Task prompt:
Beginning with the line that contains "for key, value" and ending with the line that contains "for curve in", reproduce each line exactly; include both and add nothing.

Data:
^^^^^^^^

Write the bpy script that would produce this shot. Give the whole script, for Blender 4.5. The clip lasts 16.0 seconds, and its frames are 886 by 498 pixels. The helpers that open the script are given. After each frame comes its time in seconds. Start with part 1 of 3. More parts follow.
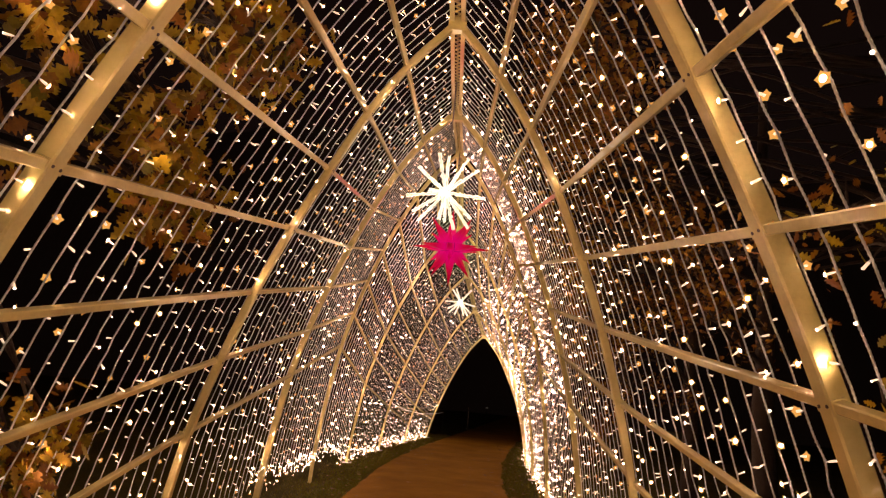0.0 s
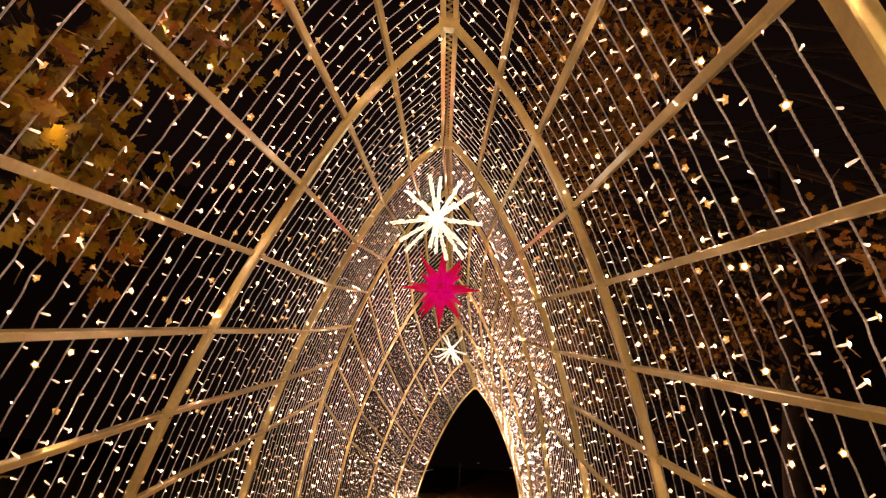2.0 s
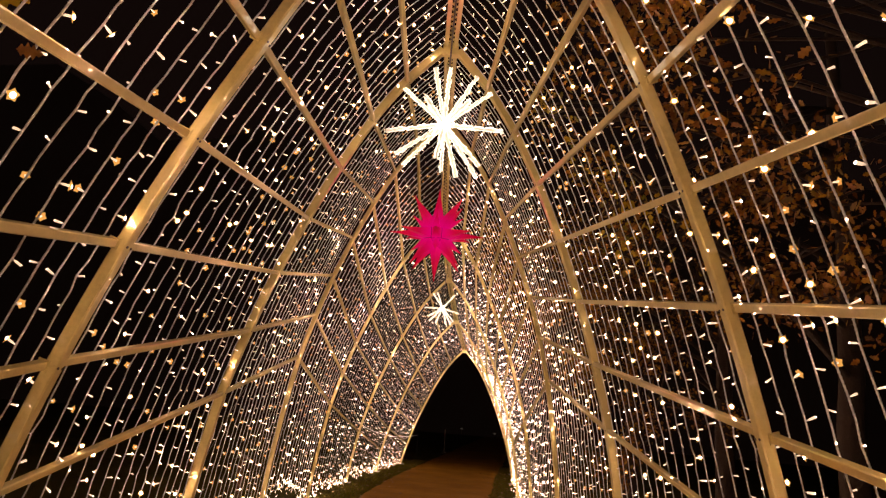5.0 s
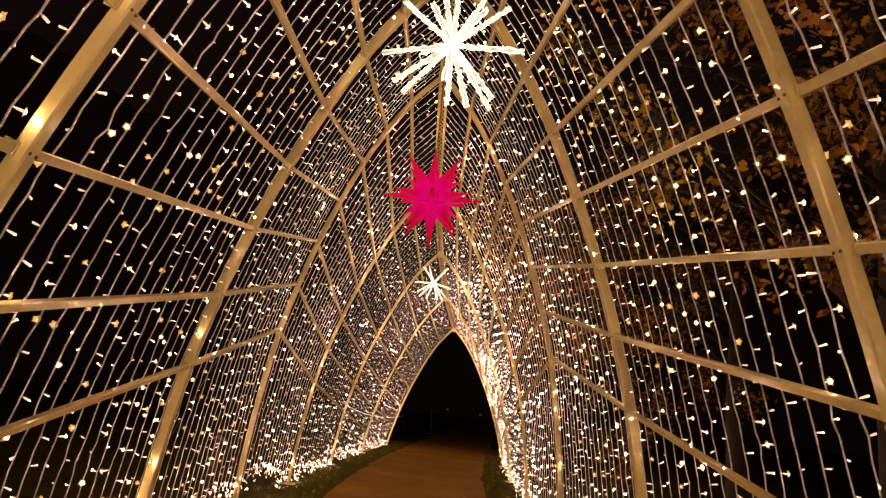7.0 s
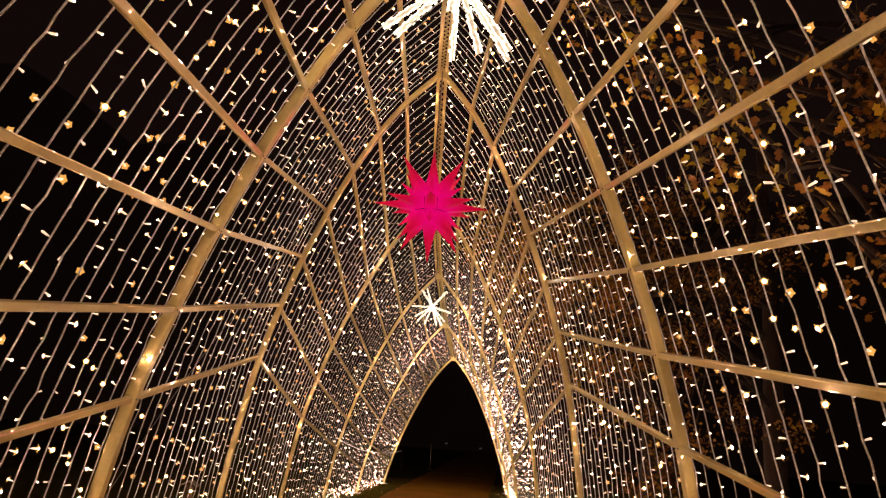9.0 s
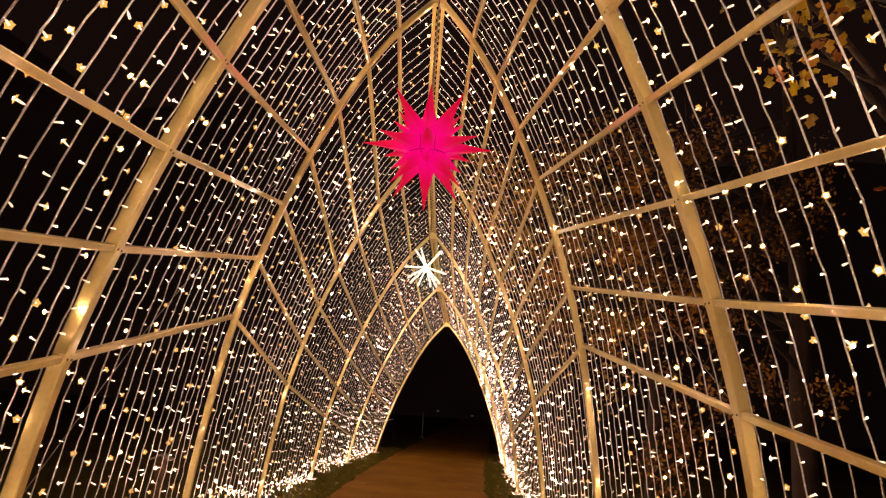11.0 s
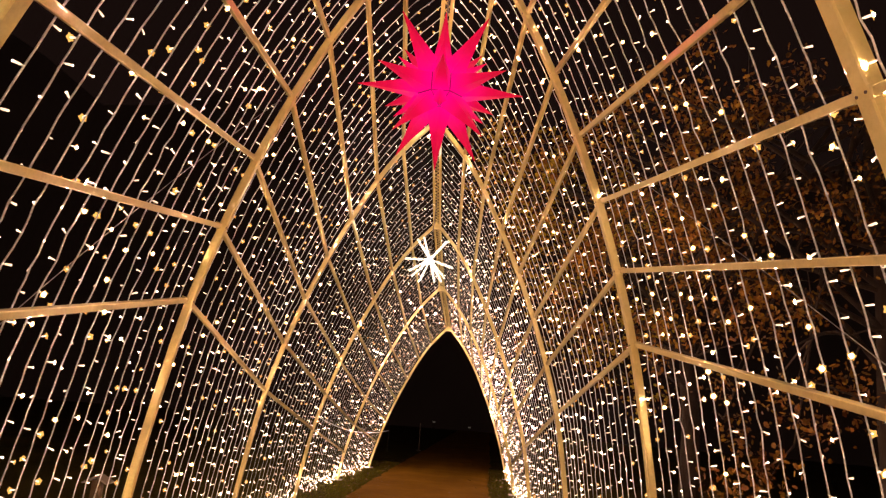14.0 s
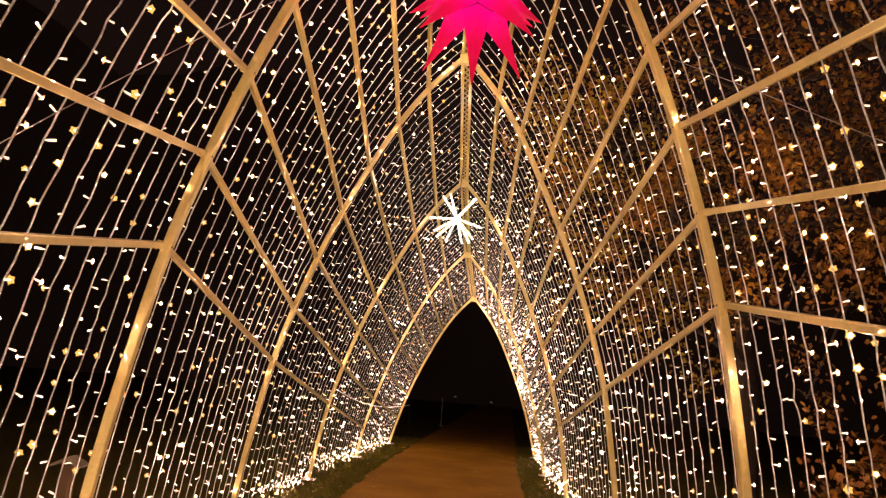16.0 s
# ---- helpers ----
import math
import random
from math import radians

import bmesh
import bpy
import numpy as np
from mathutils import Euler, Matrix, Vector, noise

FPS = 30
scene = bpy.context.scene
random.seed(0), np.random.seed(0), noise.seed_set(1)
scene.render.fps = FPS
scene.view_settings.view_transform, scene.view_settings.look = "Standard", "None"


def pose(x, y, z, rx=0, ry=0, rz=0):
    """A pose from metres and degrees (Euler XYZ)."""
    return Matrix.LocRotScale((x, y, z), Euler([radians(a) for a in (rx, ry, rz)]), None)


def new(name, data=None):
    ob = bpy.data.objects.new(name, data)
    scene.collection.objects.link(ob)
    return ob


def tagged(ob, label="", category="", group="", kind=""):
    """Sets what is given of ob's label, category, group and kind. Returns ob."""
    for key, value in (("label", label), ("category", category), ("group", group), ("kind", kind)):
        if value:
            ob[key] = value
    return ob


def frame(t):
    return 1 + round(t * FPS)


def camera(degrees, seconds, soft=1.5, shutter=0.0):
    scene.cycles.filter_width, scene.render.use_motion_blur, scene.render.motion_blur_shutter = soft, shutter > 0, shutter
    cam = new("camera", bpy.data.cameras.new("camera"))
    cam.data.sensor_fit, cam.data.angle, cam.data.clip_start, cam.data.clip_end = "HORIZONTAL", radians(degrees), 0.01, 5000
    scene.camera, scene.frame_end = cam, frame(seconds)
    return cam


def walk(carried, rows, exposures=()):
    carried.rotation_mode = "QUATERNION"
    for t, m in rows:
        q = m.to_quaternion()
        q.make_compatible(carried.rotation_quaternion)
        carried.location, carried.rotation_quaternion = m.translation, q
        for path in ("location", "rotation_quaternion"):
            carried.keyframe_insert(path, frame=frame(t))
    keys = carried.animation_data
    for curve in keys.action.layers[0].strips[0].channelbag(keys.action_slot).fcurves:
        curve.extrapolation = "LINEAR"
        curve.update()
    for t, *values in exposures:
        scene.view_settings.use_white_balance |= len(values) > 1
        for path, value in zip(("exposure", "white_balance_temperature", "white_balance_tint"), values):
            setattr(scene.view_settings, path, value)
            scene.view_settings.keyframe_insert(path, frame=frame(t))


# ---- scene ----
cam = camera(67.43, 16.0, soft=1.2)
PATH = [
    (0.0, 0.000, -0.002, 1.730, 101.98, -5.32, 0.19),
    (0.5, -0.016, 0.191, 1.723, 102.53, -5.88, 0.15),
    (1.0, -0.081, 0.419, 1.733, 103.93, -4.36, -1.98),
    (1.5, -0.092, 0.614, 1.726, 103.84, -3.90, -2.44),
    (2.0, -0.059, 0.870, 1.732, 106.51, -4.16, -0.75),
    (2.5, -0.057, 1.081, 1.719, 107.40, -4.69, -0.34),
    (3.0, -0.112, 1.333, 1.723, 107.88, -3.63, -0.92),
    (3.5, -0.135, 1.556, 1.714, 105.85, -3.99, -1.86),
    (4.0, -0.140, 1.830, 1.721, 106.04, -5.33, -0.81),
    (4.5, -0.152, 2.071, 1.718, 104.06, -5.53, -0.77),
    (5.0, -0.206, 2.308, 1.734, 103.82, -4.87, -2.32),
    (7.5, -0.296, 3.386, 1.689, 102.25, -5.41, -3.86),
    (8.0, -0.274, 3.637, 1.695, 104.16, -6.24, -3.89),
    (8.5, -0.259, 3.868, 1.694, 104.59, -6.84, -4.11),
    (9.0, -0.291, 4.152, 1.707, 105.09, -4.42, -3.84),
    (11.5, -0.326, 5.282, 1.675, 102.26, -4.03, -4.72),
    (12.0, -0.305, 5.556, 1.671, 102.67, -5.03, -4.03),
    (12.5, -0.299, 5.797, 1.667, 102.40, -6.08, -4.01),
    (13.0, -0.351, 6.054, 1.673, 103.61, -4.98, -6.27),
    (13.5, -0.362, 6.283, 1.671, 102.50, -5.12, -6.97),
    (14.0, -0.349, 6.556, 1.673, 103.45, -4.72, -5.13),
    (14.5, -0.352, 6.818, 1.654, 102.38, -5.50, -4.18),
    (15.0, -0.389, 7.108, 1.658, 101.64, -4.41, -5.05),
    (15.5, -0.399, 7.372, 1.644, 99.27, -4.53, -4.27),
    (16.0, -0.369, 7.644, 1.654, 101.21, -5.24, -3.45),
]
walk(cam, [(t, pose(x, y, z, rx, ry, rz)) for t, x, y, z, rx, ry, rz in PATH],
     exposures=[(0.0, 0.0), (4.0, 0.03), (9.0, 0.20), (12.0, 0.62), (16.0, 0.81)])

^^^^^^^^

Written answer:
    for key, value in (("label", label), ("category", category), ("group", group), ("kind", kind)):
        if value:
            ob[key] = value
    return ob


def frame(t):
    return 1 + round(t * FPS)


def camera(degrees, seconds, soft=1.5, shutter=0.0):
    scene.cycles.filter_width, scene.render.use_motion_blur, scene.render.motion_blur_shutter = soft, shutter > 0, shutter
    cam = new("camera", bpy.data.cameras.new("camera"))
    cam.data.sensor_fit, cam.data.angle, cam.data.clip_start, cam.data.clip_end = "HORIZONTAL", radians(degrees), 0.01, 5000
    scene.camera, scene.frame_end = cam, frame(seconds)
    return cam


def walk(carried, rows, exposures=()):
    carried.rotation_mode = "QUATERNION"
    for t, m in rows:
        q = m.to_quaternion()
        q.make_compatible(carried.rotation_quaternion)
        carried.location, carried.rotation_quaternion = m.translation, q
        for path in ("location", "rotation_quaternion"):
            carried.keyframe_insert(path, frame=frame(t))
    keys = carried.animation_data
    for curve in keys.action.layers[0].strips[0].channelbag(keys.action_slot).fcurves:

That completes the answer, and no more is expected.